Businesses risk £3m fines for incorrect lamp disposal

Harsher penalties are being introduced for those who dispose of mercury-containing fluorescent lamps unsafely.

The Sentencing Council for England and Wales has released new guidelines advising judges to hand down harsher sentences to individuals and companies convicted of environmental crimes, such as disposing of lamps incorrectly. The guidelines will come into force on 1 July.

It is the first time a guideline has been produced for these types of offences, and is likely to lead to larger fines for serious offenders.

Companies that knowingly break the law will face much stiffer penalties than those who do so in spite of taking all appropriate due diligence.

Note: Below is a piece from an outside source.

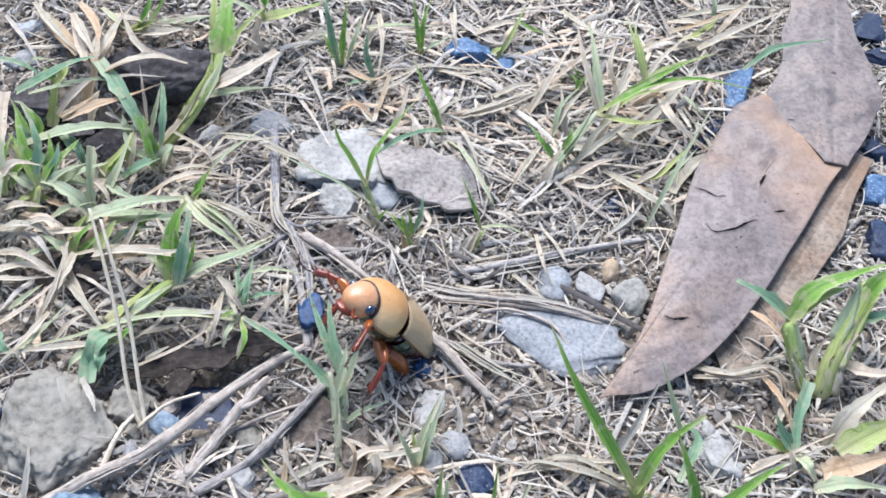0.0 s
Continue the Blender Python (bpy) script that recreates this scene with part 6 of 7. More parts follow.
blade(g, 1.63, DRY, [(48.3, 60.3, 4.0), (46.4, 65.6, 8.0), (49.5, 74.8, 9.0)])
blade(g, 1.46, DRY, [(32.0, 61.5, 3.0), (39.8, 67.9, 7.0), (43.8, 74.2, 9.0)])
blade(g, 1.37, PALE_GREEN, [(33.1, 45.0, 3.0), (34.2, 50.4, 7.0), (39.0, 56.2, 9.0)])
blade(g, 1.80, DRY, [(51.9, 55.9, 5.0), (58.2, 59.3, 8.0), (66.8, 61.2, 7.0)])
blade(g, 1.62, RUST_DRY, [(52.1, 55.4, 4.0), (57.2, 57.8, 6.0), (62.9, 60.2, 6.0)])
blade(g, 1.52, YELLOW_GREEN, [(33.1, 35.6, 2.0), (36.4, 38.9, 6.0), (40.1, 45.6, 8.0), (43.6, 49.5, 8.0)])
blade(g, 1.50, DRY, [(54.2, 72.5, 6.0), (59.1, 72.8, 9.0), (65.0, 76.5, 9.0)])
blade(g, 1.95, DRY, [(62.6, 84.9, 5.0), (68.7, 82.2, 8.0), (74.7, 81.5, 7.0)])
blade(g, 1.74, YELLOW_GREEN, [(64.8, 77.8, 5.0), (69.7, 78.2, 8.0), (74.1, 81.7, 9.0)])
blade(g, 1.25, GREEN, [(38.7, 59.3, 4.0), (39.4, 60.2, 6.0), (41.2, 62.2, 7.0)])
blade(g, 1.25, GREEN, [(40.1, 59.4, 4.0), (38.4, 60.7, 6.0), (36.9, 62.2, 7.0)])
blade(g, 1.31, DRY, [(35.7, 32.5, 2.0), (41.6, 29.9, 4.0), (48.6, 34.1, 2.0)])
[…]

The harshest fines of up to £3 million are recommended for large businesses that knowingly contravene the law. Individuals could face jail terms of up to three years.

The guideline covers a variety of offences related to the disposal of waste covered by the Environmental Protection Act 1990 and the Environmental Permitting (England and Wales) Regulations 2010.

It also covers waste handling or disposal offences where a company or individuals cause pollution or harm to people’s health, or risk doing so.

Recolight chief executive Nigel Harvey said: ‘The new guidelines apply the highest offence category to hazardous chemicals. Given that waste fluorescent lamps are classified as hazardous, this means that all those collecting or transporting waste lamps should double check that they are following legal requirements.

‘More importantly, the risks to any individuals or companies who knowingly fly tip or dispose of waste lamps inappropriately are now much higher.’